* **Provided material**
>> Begin

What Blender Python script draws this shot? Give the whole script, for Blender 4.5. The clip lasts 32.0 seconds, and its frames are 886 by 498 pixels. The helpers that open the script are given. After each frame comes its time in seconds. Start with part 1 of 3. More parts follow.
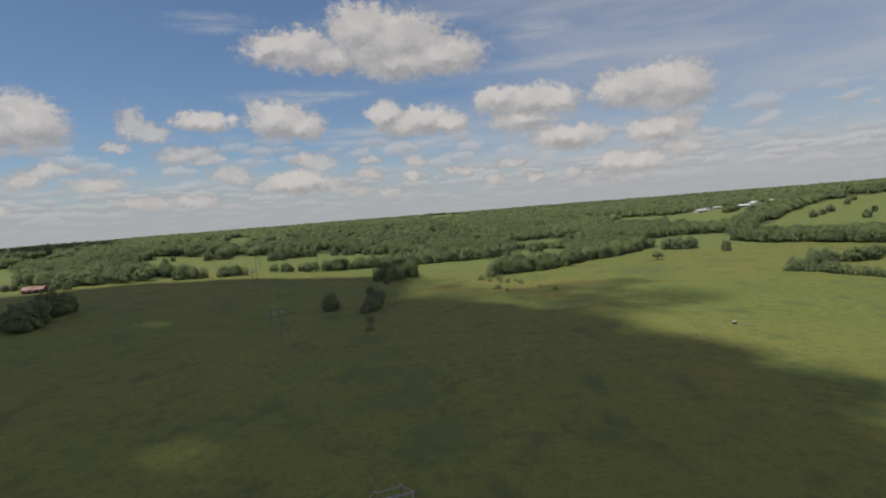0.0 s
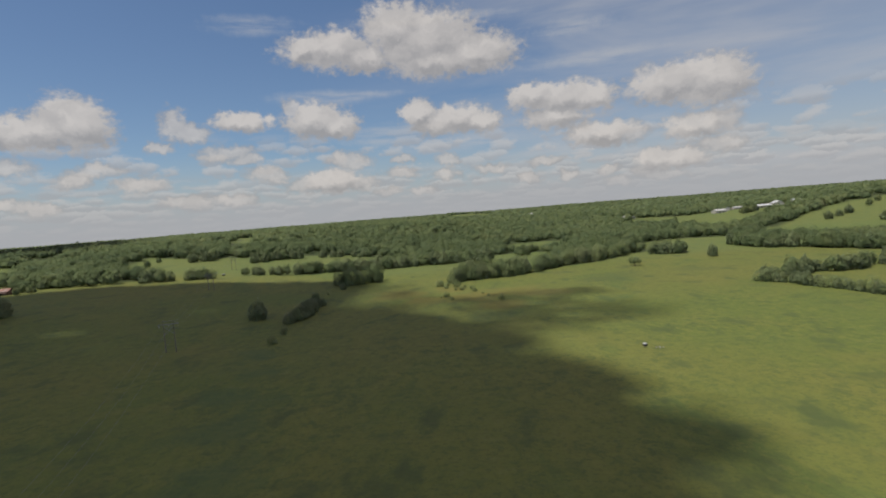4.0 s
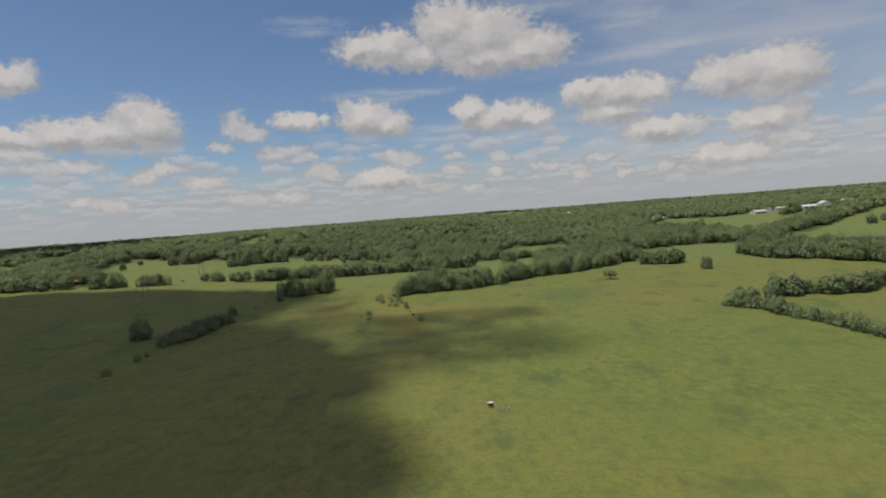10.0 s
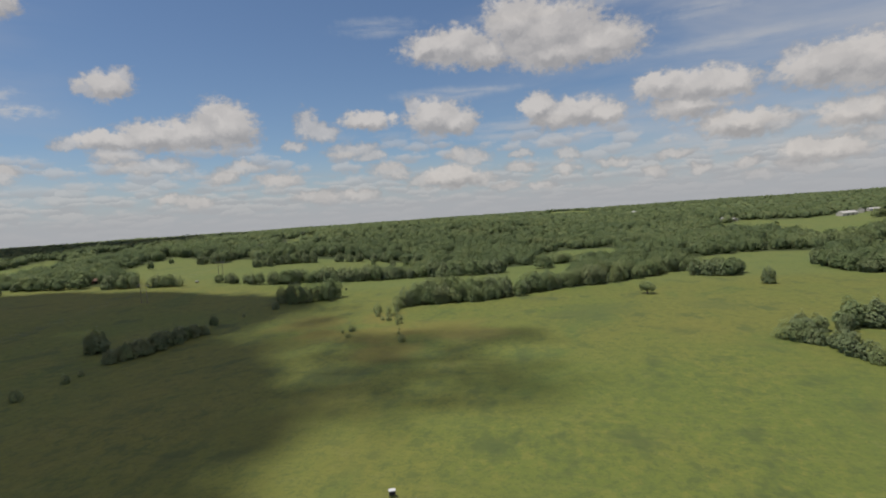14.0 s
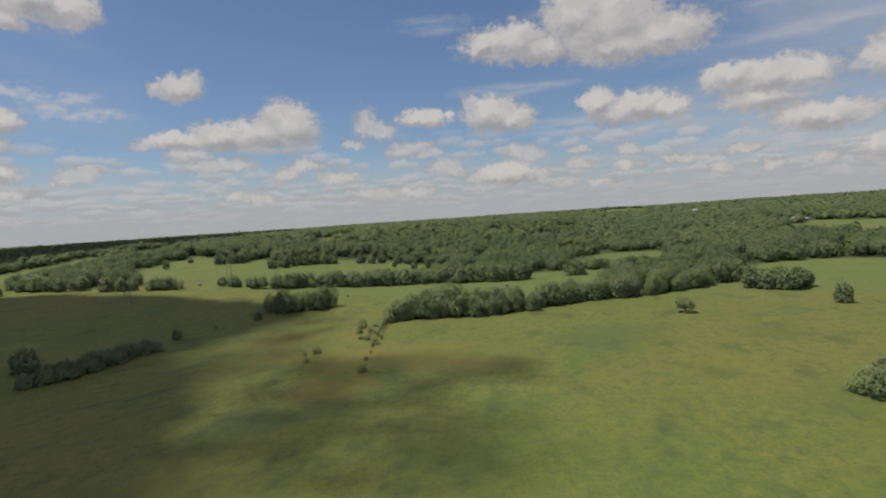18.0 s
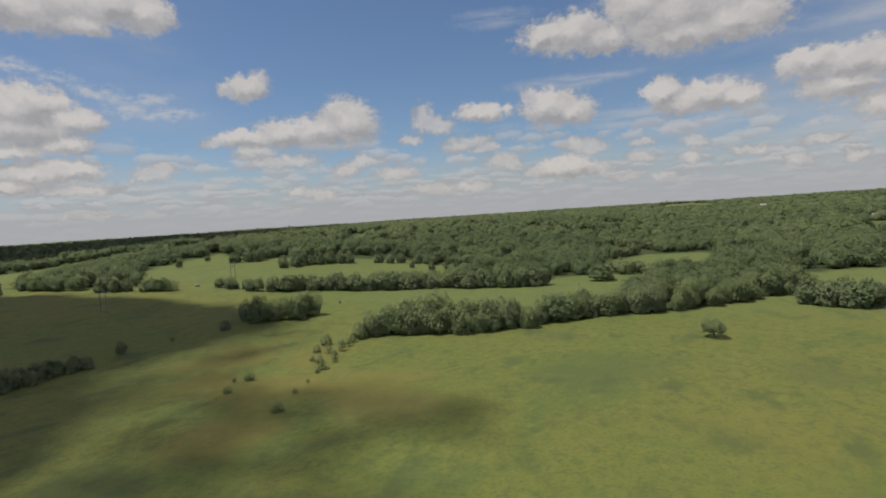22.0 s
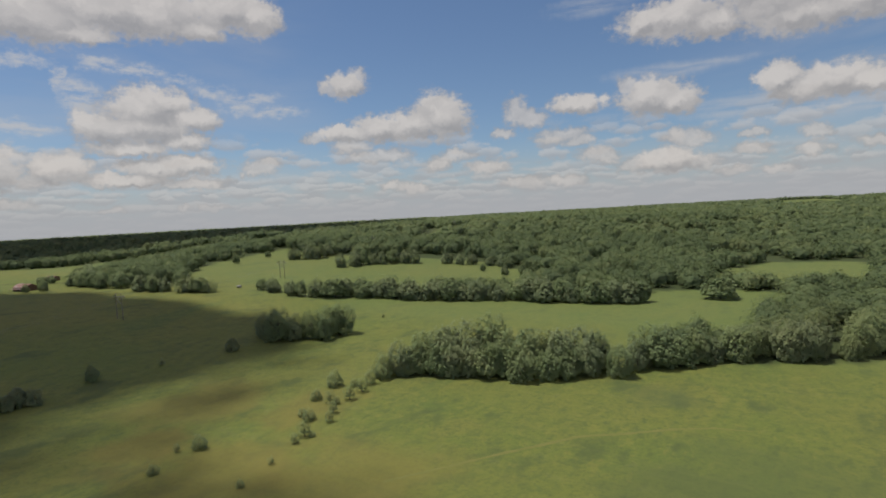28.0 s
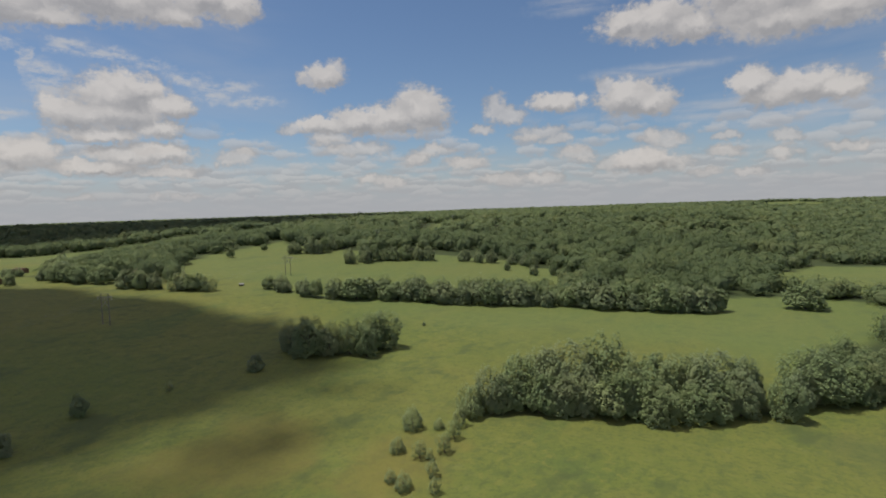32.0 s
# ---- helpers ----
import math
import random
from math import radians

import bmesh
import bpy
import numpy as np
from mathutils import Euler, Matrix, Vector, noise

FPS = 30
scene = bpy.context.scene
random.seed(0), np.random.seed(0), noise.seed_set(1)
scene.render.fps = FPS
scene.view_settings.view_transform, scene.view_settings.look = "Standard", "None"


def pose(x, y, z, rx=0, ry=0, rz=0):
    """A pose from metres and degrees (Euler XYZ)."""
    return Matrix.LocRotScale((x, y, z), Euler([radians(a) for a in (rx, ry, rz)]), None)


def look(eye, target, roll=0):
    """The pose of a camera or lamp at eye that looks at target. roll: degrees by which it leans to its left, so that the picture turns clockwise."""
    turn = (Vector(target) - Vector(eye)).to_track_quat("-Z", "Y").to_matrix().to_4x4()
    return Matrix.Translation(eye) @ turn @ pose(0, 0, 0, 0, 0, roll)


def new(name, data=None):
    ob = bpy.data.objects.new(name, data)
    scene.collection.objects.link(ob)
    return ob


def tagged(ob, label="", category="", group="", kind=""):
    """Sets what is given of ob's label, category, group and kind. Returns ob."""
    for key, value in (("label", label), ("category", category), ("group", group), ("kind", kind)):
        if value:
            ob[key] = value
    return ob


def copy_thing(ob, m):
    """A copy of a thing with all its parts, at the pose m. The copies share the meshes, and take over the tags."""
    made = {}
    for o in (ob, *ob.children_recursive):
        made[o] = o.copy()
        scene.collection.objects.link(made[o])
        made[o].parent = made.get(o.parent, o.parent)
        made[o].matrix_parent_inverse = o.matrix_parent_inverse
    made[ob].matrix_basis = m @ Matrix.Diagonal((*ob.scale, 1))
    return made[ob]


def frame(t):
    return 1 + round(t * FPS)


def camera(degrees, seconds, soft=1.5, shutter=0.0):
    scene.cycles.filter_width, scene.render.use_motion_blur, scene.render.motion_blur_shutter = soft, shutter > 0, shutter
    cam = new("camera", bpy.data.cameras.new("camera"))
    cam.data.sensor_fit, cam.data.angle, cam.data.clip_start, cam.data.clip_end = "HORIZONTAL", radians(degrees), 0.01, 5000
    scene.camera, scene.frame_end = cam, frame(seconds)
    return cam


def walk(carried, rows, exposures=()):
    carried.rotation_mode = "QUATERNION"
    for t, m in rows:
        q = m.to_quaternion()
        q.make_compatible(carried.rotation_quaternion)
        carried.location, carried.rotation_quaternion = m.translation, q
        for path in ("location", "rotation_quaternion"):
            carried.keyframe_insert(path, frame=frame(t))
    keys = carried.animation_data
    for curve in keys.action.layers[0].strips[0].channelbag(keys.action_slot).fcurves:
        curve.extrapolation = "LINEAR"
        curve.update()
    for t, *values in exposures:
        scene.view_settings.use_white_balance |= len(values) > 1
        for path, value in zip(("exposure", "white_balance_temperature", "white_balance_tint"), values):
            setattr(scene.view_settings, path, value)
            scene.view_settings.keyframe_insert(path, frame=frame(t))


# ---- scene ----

>> End

Copy out each line word for word, please, skipping the images.

* **Full response**
What Blender Python script draws this shot? Give the whole script, for Blender 4.5. The clip lasts 32.0 seconds, and its frames are 886 by 498 pixels. The helpers that open the script are given. After each frame comes its time in seconds. Start with part 1 of 3. More parts follow.
0.0 s
4.0 s
10.0 s
14.0 s
18.0 s
22.0 s
28.0 s
32.0 s
# ---- helpers ----
import math
import random
from math import radians

import bmesh
import bpy
import numpy as np
from mathutils import Euler, Matrix, Vector, noise

FPS = 30
scene = bpy.context.scene
random.seed(0), np.random.seed(0), noise.seed_set(1)
scene.render.fps = FPS
scene.view_settings.view_transform, scene.view_settings.look = "Standard", "None"


def pose(x, y, z, rx=0, ry=0, rz=0):
    """A pose from metres and degrees (Euler XYZ)."""
    return Matrix.LocRotScale((x, y, z), Euler([radians(a) for a in (rx, ry, rz)]), None)


def look(eye, target, roll=0):
    """The pose of a camera or lamp at eye that looks at target. roll: degrees by which it leans to its left, so that the picture turns clockwise."""
    turn = (Vector(target) - Vector(eye)).to_track_quat("-Z", "Y").to_matrix().to_4x4()
    return Matrix.Translation(eye) @ turn @ pose(0, 0, 0, 0, 0, roll)


def new(name, data=None):
    ob = bpy.data.objects.new(name, data)
    scene.collection.objects.link(ob)
    return ob


def tagged(ob, label="", category="", group="", kind=""):
    """Sets what is given of ob's label, category, group and kind. Returns ob."""
    for key, value in (("label", label), ("category", category), ("group", group), ("kind", kind)):
        if value:
            ob[key] = value
    return ob


def copy_thing(ob, m):
    """A copy of a thing with all its parts, at the pose m. The copies share the meshes, and take over the tags."""
    made = {}
    for o in (ob, *ob.children_recursive):
        made[o] = o.copy()
        scene.collection.objects.link(made[o])
        made[o].parent = made.get(o.parent, o.parent)
        made[o].matrix_parent_inverse = o.matrix_parent_inverse
    made[ob].matrix_basis = m @ Matrix.Diagonal((*ob.scale, 1))
    return made[ob]


def frame(t):
    return 1 + round(t * FPS)


def camera(degrees, seconds, soft=1.5, shutter=0.0):
    scene.cycles.filter_width, scene.render.use_motion_blur, scene.render.motion_blur_shutter = soft, shutter > 0, shutter
    cam = new("camera", bpy.data.cameras.new("camera"))
    cam.data.sensor_fit, cam.data.angle, cam.data.clip_start, cam.data.clip_end = "HORIZONTAL", radians(degrees), 0.01, 5000
    scene.camera, scene.frame_end = cam, frame(seconds)
    return cam


def walk(carried, rows, exposures=()):
    carried.rotation_mode = "QUATERNION"
    for t, m in rows:
        q = m.to_quaternion()
        q.make_compatible(carried.rotation_quaternion)
        carried.location, carried.rotation_quaternion = m.translation, q
        for path in ("location", "rotation_quaternion"):
            carried.keyframe_insert(path, frame=frame(t))
    keys = carried.animation_data
    for curve in keys.action.layers[0].strips[0].channelbag(keys.action_slot).fcurves:
        curve.extrapolation = "LINEAR"
        curve.update()
    for t, *values in exposures:
        scene.view_settings.use_white_balance |= len(values) > 1
        for path, value in zip(("exposure", "white_balance_temperature", "white_balance_tint"), values):
            setattr(scene.view_settings, path, value)
            scene.view_settings.keyframe_insert(path, frame=frame(t))


# ---- scene ----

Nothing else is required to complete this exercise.